O mesmo artigo 225 da CF incumbiu ao poder público definir, em todas as unidades da Federação, espaços territoriais e seus componentes a serem especialmente protegidos, sendo a alteração e a supressão permitidas somente através de lei, vedada qualquer utilização que comprometa a integridade dos atributos que justifiquem sua proteção. 

O Governador de Santa Catarina não apenas se desvencilhou desta obrigação ao propor o Código Ambiental, como também usurpou essa competência dos 293 prefeitos municipais, que agora não mais terão a autonomia conferida pela CF para criar áreas protegidas nos seus municípios. 

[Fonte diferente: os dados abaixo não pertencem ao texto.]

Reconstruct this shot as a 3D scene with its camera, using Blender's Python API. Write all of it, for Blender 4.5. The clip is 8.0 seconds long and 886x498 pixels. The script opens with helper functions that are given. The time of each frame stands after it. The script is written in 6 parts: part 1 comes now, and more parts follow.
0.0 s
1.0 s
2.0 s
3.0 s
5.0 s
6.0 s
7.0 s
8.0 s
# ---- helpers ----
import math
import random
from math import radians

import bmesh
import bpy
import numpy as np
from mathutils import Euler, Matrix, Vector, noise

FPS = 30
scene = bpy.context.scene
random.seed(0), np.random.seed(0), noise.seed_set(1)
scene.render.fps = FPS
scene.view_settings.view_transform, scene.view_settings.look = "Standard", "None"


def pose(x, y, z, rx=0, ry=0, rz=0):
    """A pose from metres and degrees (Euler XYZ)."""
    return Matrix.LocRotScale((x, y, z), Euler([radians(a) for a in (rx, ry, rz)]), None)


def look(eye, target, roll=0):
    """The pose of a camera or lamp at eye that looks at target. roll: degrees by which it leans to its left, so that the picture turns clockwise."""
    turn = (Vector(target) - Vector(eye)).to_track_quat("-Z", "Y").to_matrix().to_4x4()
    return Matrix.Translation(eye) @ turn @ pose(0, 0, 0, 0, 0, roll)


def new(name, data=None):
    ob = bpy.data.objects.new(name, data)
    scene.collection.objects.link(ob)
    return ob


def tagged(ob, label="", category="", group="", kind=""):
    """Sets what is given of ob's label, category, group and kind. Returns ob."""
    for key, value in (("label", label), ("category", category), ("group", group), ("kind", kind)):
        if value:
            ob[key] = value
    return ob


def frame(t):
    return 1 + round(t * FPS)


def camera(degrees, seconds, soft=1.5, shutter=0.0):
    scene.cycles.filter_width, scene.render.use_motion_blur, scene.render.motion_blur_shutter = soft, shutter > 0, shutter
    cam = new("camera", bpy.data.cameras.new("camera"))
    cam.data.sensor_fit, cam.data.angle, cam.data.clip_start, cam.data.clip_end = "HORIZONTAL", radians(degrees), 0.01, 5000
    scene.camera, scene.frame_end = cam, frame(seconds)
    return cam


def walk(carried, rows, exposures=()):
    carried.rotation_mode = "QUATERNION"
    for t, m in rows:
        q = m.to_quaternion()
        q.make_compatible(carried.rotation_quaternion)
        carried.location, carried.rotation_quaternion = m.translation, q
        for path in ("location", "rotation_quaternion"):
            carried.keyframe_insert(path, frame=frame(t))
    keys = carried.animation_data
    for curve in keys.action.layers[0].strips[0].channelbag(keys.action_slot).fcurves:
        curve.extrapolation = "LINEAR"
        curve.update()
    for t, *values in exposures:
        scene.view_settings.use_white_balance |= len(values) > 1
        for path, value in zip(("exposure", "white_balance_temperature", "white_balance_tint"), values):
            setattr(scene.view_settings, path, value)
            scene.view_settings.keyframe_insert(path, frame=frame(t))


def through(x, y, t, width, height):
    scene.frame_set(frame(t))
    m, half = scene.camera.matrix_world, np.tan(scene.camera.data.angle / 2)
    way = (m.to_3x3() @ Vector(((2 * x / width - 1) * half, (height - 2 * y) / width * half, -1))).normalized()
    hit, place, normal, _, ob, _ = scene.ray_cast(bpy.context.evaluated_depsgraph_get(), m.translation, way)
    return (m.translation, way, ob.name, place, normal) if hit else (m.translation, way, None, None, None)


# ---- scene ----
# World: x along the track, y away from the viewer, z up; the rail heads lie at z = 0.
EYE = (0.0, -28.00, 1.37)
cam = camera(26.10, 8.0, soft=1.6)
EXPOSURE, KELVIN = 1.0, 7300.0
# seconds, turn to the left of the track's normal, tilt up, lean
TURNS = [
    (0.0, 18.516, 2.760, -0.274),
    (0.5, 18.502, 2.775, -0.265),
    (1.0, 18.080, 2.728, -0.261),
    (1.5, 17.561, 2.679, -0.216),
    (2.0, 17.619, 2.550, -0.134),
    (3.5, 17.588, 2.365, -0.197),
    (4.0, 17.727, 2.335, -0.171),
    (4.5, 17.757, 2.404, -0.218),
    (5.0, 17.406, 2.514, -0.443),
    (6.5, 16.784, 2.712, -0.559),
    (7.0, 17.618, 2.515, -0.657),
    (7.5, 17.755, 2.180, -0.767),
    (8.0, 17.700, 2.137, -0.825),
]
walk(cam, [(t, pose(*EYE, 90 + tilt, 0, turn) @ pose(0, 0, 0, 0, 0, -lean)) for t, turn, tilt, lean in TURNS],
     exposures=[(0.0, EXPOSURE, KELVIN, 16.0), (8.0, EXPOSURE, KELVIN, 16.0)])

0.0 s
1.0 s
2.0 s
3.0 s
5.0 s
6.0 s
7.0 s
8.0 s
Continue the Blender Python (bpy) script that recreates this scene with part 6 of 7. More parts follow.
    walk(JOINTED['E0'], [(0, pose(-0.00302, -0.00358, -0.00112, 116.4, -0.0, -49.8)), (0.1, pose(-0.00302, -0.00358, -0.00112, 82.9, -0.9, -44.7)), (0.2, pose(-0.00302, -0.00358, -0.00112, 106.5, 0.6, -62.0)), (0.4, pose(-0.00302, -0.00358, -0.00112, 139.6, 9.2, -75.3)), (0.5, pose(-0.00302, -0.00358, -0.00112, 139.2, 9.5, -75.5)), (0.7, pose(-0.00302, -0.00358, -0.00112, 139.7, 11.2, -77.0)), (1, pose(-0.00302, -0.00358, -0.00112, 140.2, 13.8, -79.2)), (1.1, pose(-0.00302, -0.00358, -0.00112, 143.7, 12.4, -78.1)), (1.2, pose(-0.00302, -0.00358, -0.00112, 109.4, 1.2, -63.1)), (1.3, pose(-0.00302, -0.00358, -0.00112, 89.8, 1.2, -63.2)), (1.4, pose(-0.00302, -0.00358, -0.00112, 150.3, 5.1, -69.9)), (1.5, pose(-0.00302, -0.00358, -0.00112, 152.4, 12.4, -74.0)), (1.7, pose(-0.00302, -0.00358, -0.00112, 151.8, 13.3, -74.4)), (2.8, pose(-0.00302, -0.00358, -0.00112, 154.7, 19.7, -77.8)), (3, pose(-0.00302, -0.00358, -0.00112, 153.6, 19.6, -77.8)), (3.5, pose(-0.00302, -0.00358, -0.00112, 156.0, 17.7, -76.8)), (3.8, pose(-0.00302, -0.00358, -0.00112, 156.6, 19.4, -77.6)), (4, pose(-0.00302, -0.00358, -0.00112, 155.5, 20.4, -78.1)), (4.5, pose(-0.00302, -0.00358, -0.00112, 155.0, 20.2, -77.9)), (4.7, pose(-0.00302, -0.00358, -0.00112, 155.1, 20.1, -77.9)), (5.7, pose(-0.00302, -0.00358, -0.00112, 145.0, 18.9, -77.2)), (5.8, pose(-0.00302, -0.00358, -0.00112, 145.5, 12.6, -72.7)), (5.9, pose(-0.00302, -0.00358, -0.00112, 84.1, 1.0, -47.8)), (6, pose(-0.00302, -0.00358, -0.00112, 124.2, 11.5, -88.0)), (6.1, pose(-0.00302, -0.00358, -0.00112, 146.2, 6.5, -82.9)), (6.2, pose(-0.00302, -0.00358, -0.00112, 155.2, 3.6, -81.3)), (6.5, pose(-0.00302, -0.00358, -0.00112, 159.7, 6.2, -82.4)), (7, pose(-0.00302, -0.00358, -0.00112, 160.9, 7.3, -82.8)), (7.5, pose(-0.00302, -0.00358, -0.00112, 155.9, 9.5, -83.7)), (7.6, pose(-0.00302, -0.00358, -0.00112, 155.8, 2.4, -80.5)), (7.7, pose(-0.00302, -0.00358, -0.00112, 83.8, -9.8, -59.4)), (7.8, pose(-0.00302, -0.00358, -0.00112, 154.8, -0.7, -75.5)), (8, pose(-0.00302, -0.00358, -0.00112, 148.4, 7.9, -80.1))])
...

Friedrich Nietzsche, para quem toda ação é egoísta e a compaixão perversa, também nos dizia que a falta de consciência é uma forma de insanidade. Assim, não causa estranheza que os deputados catarinenses estabeleçam que o Presidente da República não mais disponha da prerrogativa constitucional para criar áreas protegidas no Estado. Sepultada no legislativo a República, surge em SC a “Reprivada”, onde sem qualquer pudor se esbanja o dinheiro do contribuinte, obviamente sem compaixão. 

Vale registrar que a CF estabelece que qualquer cidadão é parte legítima para propor ação popular para anular ato lesivo ao patrimônio público, à moralidade administrativa, ao meio ambiente e ao patrimônio histórico e cultural. O ato perpetrado pelo governador e deputados catarinenses é uma ameaça à democracia, porém não necessariamente a fragiliza. 

É lastimável e deveras negativo para a democracia o flagelo da autodesmoralização da classe política. E para corrigir isso não há judiciário que dê conta, restando ao eleitor fazer justiça não reelegendo políticos incapazes de cumprir a missão que lhes foi delegada. 

Num quadro político tão anacrônico, aplicar a Teoria dos Castigos e das Recompensas, que Bentham nos legou nos idos de 1811, pode ser demonstração de que a modernidade enfim chega à política catarinense.